Prior to being named president of Claflin in 1984, he served for nearly a quarter century as a professor and dean at Jackson State University in Mississippi. Dr. Rogers served as Claflin president until 1994. During his tenure, enrollments increased by 50 percent and he was instrumental in strengthening the university’s financial stability.

Appointments, Promotions, and Resignations

• Esther S. Powell, director of nontraditional adult student services at Winston-Salem State University in North Carolina, was elected vice president of the Alpha Sigma Lambda Society.

The society which honors adult students who achieved high academic standards while maintaing responsibilities outside of academia, has more than 300 chapters nationwide. The society is headquartered at Eastern Illinois University in Charleston.

• Kim Luckes was named executive vice president and chief operating officer at Norfolk State University in Virginia. For the past year, Luckes has served as acting president of the university. Previously, she was assistant to the president and liaison to the university’s board of visitors. Prior to coming to Norfolk State, she served as provost at St. Augustine’s College in Raleigh, North Carolina, and at Hampton University in Virginia.

Luckes is a graduate of Elizabeth City State University and the North Carolina Central University School of Law.

• Lee H. Melvin was named associate vice provost for enrollment at Cornell University. He will take his new position in September. He has been serving as vice president for enrollment planning and management at the University of Connecticut. Previously, he has held admissions positions at the University of Michigan, the University of Georgia, the University of Wisconsin, and Wayne State University.

Melvin orginially planned on a career in opera. He earned a bachelor of music education degree at Houston Baptist University and a master of music degree from the University of Michigan.

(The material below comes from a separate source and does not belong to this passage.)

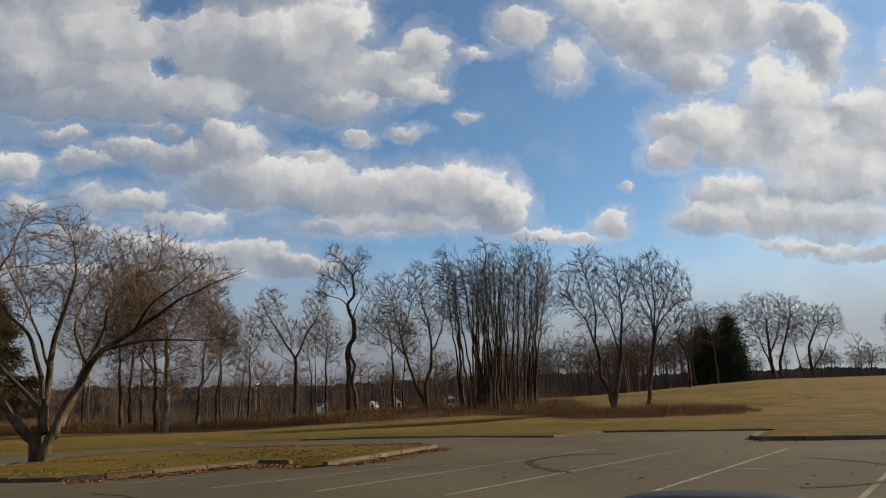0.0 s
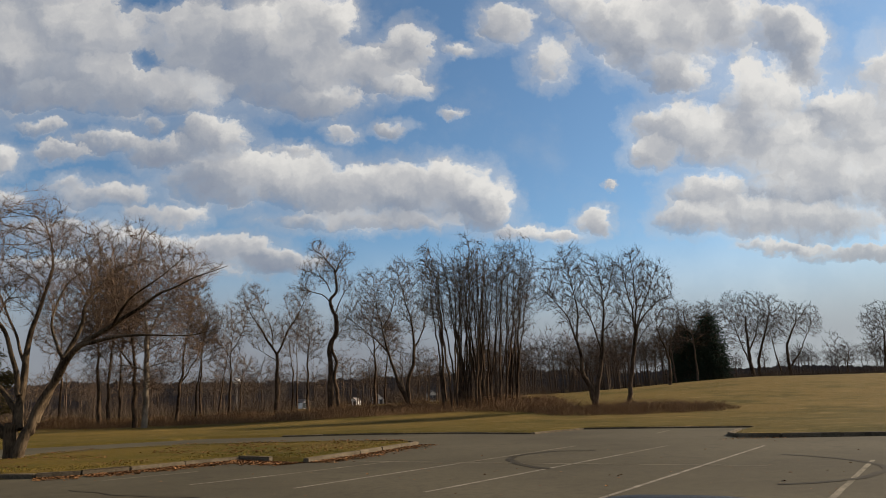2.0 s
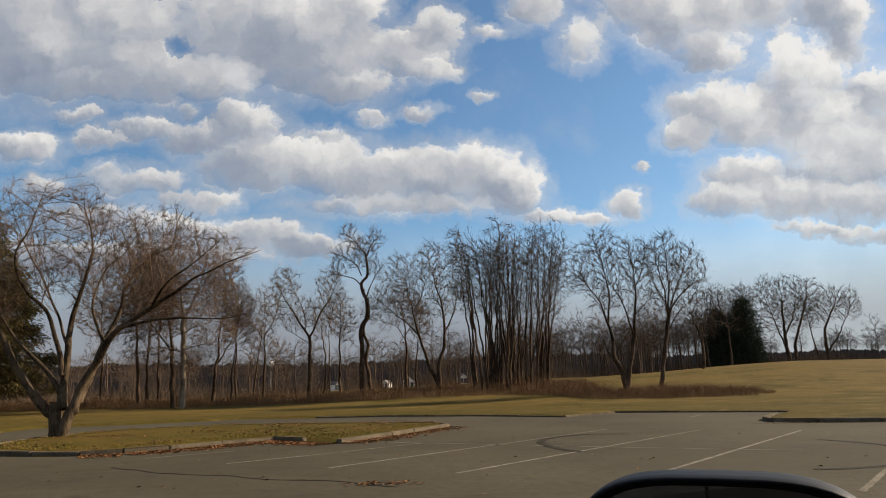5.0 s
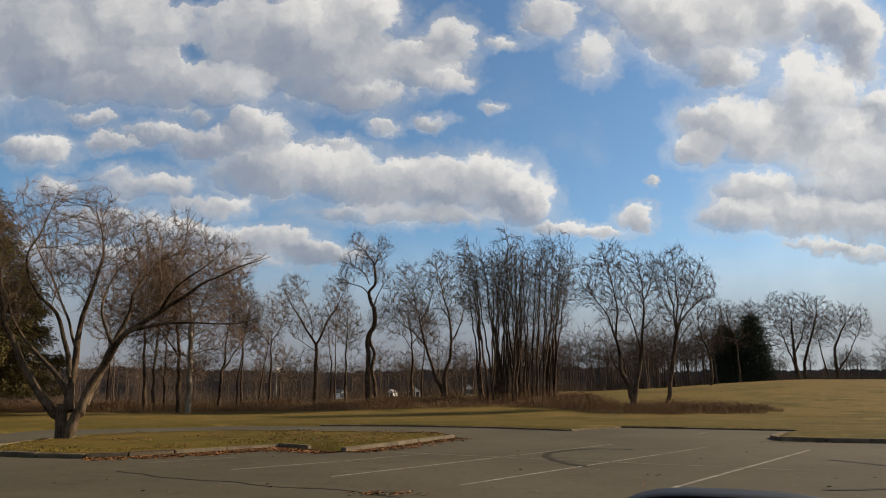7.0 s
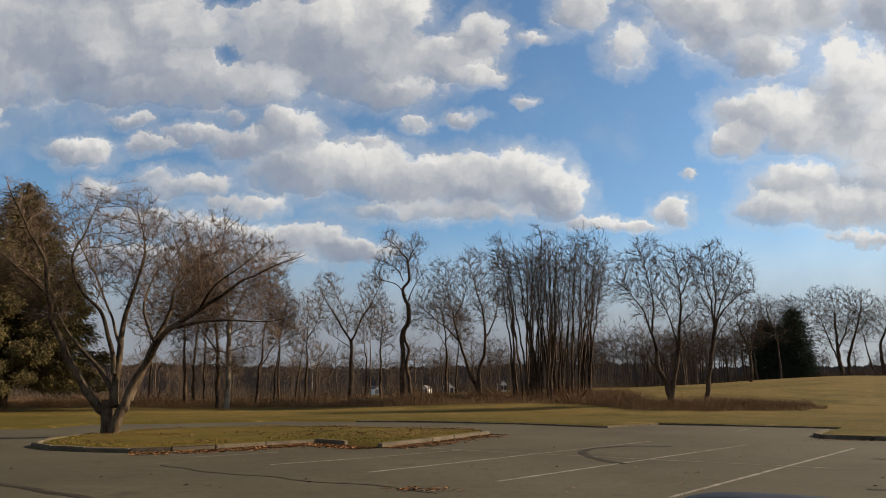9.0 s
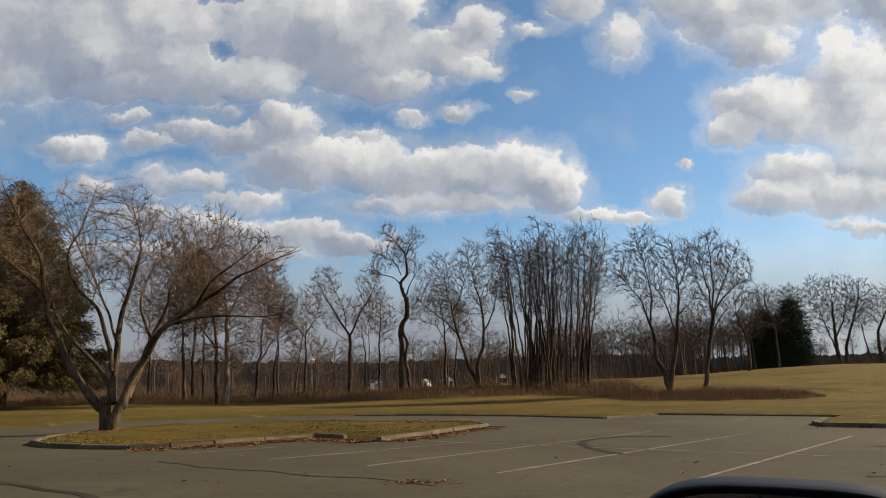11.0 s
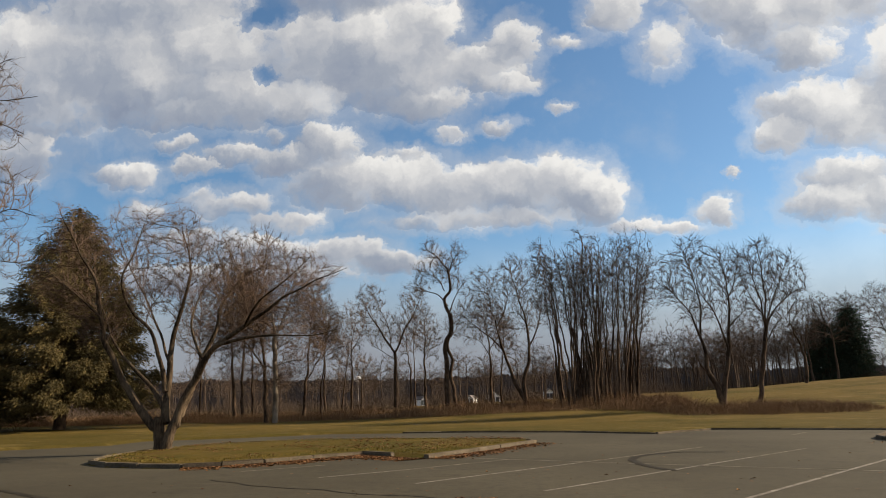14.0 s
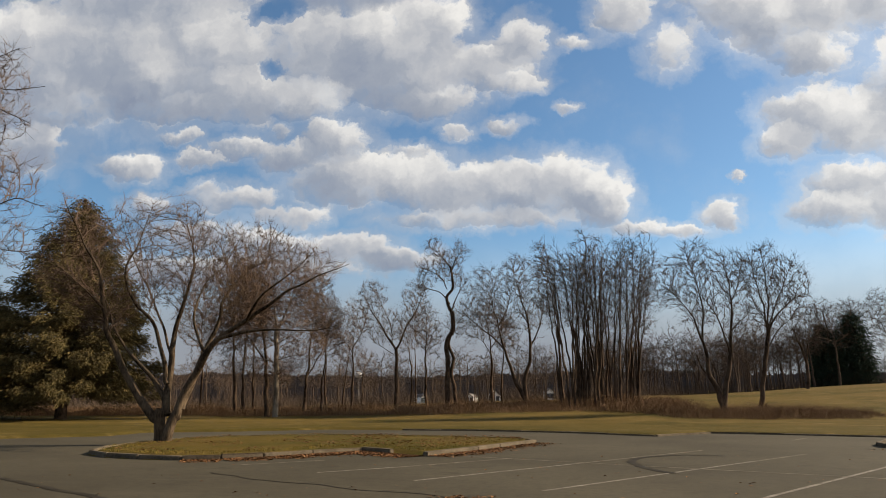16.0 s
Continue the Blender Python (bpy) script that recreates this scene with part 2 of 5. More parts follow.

• William E. Hudson Jr. was appointed vice president for student affairs at Florida A&M University in Tallahassee. He has been serving as an adjunct professor at the university and as a consultant to college and universities on minority recruitment.

Dr. Hudson holds bachelor’s and master’s degrees from Florida A&M. He earned a Ph.D. in rehabilitation counseling at Florida State University.

• Mohammed Ali Pate, an adjunct professor at the Duke University Global Health Institute, was named minister of state for health for the nation of Nigeria.

Dr. Pate is a medical doctor and holds an MBA from the Fuqua School of Business at Duke University.

• Harry W. Downes Jr. is the new director of the department of public safety and chief of university police at Delaware State University in Dover. He served for 26 years as an officer of the Delaware State Police.

Downes holds bachelor’s and master’s degrees from Wilmington University.

• Timothy E. Sams was named vice president for student life at Rensselaer Polytechnic Institute in Troy, New York. Since 2010 he was associate dean of students at the Abu Dhabi campus of New York University. Previously he was assistant dean and director of the Black Cultural Center at Swarthmore College.

Dr. Sams is a graduate of Union College in Schenectady, New York. He holds a master’s degree in Africana studies from SUNY-Albany and a Ph.D. from Temple University.

• Gwendolyn Hall was promoted to vice president and academic operations officer at the American Public University in Charles Town, West Virginia. She has been serving as dean of the School of Security and Global Studies. She joined the university’s faculty in 2005 after teaching at the U.S. Air Force Academy, working at the Pentagon, and as a staff member for the Select Committee on Homeland Security of the U.S. House of Representatives.

Dr. Hall holds bachelor’s, master’s, and Ph.D. degrees from the University of Maryland.